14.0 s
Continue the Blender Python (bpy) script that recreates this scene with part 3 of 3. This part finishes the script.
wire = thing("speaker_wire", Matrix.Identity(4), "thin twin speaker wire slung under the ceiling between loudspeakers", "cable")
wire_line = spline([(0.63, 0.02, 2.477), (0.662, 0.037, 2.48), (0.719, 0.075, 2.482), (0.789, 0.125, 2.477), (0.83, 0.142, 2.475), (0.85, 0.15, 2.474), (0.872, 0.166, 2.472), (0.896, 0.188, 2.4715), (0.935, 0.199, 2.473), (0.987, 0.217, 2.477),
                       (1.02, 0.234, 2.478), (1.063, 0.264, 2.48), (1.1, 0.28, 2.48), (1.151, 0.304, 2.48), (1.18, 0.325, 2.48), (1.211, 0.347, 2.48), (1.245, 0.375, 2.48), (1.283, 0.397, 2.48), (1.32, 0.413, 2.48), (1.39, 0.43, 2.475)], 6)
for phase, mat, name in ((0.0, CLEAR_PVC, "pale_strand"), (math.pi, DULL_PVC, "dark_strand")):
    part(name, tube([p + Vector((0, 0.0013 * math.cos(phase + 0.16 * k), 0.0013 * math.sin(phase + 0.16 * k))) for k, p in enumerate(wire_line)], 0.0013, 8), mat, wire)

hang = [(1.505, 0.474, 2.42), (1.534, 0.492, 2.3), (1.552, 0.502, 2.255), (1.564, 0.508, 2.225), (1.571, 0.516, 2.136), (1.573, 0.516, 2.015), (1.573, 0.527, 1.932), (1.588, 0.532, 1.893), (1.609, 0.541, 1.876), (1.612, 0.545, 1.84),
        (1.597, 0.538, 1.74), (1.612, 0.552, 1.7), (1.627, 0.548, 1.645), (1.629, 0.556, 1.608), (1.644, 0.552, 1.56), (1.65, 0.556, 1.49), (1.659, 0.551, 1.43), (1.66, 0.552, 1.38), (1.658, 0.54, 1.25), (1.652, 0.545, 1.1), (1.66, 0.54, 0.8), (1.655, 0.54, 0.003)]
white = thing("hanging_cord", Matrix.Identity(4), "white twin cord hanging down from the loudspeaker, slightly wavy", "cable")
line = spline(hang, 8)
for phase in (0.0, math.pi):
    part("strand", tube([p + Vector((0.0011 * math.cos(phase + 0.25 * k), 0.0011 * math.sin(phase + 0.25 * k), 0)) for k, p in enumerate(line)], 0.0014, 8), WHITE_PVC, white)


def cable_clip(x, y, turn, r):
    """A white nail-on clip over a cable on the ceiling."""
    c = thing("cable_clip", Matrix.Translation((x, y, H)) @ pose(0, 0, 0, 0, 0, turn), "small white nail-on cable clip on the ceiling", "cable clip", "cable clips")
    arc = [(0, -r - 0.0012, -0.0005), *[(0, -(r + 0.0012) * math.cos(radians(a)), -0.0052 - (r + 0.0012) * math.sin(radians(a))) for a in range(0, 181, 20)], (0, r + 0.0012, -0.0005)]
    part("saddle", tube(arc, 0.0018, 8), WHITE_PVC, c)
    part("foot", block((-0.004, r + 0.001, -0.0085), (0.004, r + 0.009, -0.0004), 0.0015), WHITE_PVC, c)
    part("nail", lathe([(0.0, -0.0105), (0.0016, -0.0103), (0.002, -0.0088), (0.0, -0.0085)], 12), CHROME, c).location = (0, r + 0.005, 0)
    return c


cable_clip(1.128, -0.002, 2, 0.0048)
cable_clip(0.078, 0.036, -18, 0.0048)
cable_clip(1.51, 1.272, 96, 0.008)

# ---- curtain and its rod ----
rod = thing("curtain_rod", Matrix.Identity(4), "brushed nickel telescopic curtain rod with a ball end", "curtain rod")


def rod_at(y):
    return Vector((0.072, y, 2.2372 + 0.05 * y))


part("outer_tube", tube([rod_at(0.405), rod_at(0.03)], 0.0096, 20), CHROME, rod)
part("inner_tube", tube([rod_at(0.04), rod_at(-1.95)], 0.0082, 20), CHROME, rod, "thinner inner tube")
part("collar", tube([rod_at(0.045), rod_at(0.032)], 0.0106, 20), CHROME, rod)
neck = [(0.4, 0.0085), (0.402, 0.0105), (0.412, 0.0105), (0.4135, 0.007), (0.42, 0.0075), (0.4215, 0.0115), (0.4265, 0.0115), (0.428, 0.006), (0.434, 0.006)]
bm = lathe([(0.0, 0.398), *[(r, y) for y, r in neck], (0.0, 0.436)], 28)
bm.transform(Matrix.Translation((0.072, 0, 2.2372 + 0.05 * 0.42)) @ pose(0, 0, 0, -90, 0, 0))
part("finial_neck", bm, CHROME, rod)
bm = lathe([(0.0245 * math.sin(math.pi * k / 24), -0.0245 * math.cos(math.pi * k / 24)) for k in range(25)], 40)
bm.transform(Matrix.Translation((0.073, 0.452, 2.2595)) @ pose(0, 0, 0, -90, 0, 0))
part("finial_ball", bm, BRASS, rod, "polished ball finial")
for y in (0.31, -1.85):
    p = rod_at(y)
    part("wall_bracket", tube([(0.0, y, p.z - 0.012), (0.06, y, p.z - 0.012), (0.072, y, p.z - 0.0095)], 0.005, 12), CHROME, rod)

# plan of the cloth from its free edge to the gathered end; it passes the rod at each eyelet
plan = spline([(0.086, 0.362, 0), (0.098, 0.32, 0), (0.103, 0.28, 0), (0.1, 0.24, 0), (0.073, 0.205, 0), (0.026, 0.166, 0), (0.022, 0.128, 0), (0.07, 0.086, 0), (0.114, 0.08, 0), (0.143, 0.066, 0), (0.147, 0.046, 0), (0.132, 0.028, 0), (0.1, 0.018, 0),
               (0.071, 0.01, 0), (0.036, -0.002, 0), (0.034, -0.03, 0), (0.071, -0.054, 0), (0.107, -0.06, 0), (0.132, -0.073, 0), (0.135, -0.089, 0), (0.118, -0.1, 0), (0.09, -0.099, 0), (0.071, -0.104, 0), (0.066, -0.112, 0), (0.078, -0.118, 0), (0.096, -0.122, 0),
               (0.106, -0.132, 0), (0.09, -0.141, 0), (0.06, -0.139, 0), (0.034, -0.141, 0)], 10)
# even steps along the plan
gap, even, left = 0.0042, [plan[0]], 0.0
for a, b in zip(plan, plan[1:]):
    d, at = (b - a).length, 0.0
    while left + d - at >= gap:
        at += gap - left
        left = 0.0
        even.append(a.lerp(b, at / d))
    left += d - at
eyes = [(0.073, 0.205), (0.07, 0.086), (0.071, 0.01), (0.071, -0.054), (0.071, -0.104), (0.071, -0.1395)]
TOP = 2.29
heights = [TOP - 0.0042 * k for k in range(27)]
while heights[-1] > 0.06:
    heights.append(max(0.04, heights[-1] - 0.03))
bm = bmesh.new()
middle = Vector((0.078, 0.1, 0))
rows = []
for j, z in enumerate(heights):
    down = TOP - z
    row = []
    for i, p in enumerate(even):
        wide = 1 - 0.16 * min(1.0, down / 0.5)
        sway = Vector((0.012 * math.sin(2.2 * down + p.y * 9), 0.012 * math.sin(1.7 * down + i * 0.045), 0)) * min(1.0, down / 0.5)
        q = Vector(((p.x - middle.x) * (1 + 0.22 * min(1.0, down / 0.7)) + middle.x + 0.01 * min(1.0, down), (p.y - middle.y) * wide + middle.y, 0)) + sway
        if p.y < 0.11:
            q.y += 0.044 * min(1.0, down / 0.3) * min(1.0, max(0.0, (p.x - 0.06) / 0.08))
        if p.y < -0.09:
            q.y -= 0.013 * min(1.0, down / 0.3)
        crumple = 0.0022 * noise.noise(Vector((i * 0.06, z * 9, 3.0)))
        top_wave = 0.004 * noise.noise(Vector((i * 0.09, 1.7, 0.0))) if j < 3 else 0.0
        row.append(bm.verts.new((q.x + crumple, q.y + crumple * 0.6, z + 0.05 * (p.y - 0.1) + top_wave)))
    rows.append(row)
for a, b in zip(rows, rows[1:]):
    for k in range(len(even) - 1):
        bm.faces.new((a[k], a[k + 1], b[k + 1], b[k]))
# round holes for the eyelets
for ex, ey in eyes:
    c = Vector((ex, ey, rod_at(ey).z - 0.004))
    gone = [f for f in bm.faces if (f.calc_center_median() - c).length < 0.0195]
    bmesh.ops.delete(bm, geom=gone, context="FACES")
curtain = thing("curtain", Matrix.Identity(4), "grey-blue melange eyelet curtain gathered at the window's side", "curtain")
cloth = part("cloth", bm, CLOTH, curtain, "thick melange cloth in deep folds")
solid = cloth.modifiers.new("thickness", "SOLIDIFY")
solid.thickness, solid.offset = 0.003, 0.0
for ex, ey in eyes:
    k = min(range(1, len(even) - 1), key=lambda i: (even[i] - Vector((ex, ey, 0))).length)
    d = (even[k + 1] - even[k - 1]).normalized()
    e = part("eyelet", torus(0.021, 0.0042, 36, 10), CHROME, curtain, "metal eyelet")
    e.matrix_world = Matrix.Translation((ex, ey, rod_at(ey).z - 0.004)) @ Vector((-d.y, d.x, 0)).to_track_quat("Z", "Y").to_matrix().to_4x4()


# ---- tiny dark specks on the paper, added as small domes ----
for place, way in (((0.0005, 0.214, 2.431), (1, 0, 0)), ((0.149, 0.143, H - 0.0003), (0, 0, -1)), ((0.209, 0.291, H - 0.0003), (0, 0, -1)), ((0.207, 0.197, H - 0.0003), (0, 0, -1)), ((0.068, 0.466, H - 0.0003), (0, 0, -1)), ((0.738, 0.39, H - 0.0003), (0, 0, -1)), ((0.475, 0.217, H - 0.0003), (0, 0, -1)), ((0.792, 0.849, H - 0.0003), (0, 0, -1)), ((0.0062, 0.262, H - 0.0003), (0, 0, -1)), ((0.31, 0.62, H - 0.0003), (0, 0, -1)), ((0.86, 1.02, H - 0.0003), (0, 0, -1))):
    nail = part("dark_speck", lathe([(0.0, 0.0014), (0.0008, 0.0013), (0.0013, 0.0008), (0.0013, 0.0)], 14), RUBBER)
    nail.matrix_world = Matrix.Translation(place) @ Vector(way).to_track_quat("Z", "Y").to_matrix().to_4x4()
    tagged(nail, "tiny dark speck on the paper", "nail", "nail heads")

******

Write down exactly the span of lines above from the one containing "Continue the Blender" to the one containing "part(name, tube([p +", both ends included.

Continue the Blender Python (bpy) script that recreates this scene with part 3 of 3. This part finishes the script.
wire = thing("speaker_wire", Matrix.Identity(4), "thin twin speaker wire slung under the ceiling between loudspeakers", "cable")
wire_line = spline([(0.63, 0.02, 2.477), (0.662, 0.037, 2.48), (0.719, 0.075, 2.482), (0.789, 0.125, 2.477), (0.83, 0.142, 2.475), (0.85, 0.15, 2.474), (0.872, 0.166, 2.472), (0.896, 0.188, 2.4715), (0.935, 0.199, 2.473), (0.987, 0.217, 2.477),
                       (1.02, 0.234, 2.478), (1.063, 0.264, 2.48), (1.1, 0.28, 2.48), (1.151, 0.304, 2.48), (1.18, 0.325, 2.48), (1.211, 0.347, 2.48), (1.245, 0.375, 2.48), (1.283, 0.397, 2.48), (1.32, 0.413, 2.48), (1.39, 0.43, 2.475)], 6)
for phase, mat, name in ((0.0, CLEAR_PVC, "pale_strand"), (math.pi, DULL_PVC, "dark_strand")):
    part(name, tube([p + Vector((0, 0.0013 * math.cos(phase + 0.16 * k), 0.0013 * math.sin(phase + 0.16 * k))) for k, p in enumerate(wire_line)], 0.0013, 8), mat, wire)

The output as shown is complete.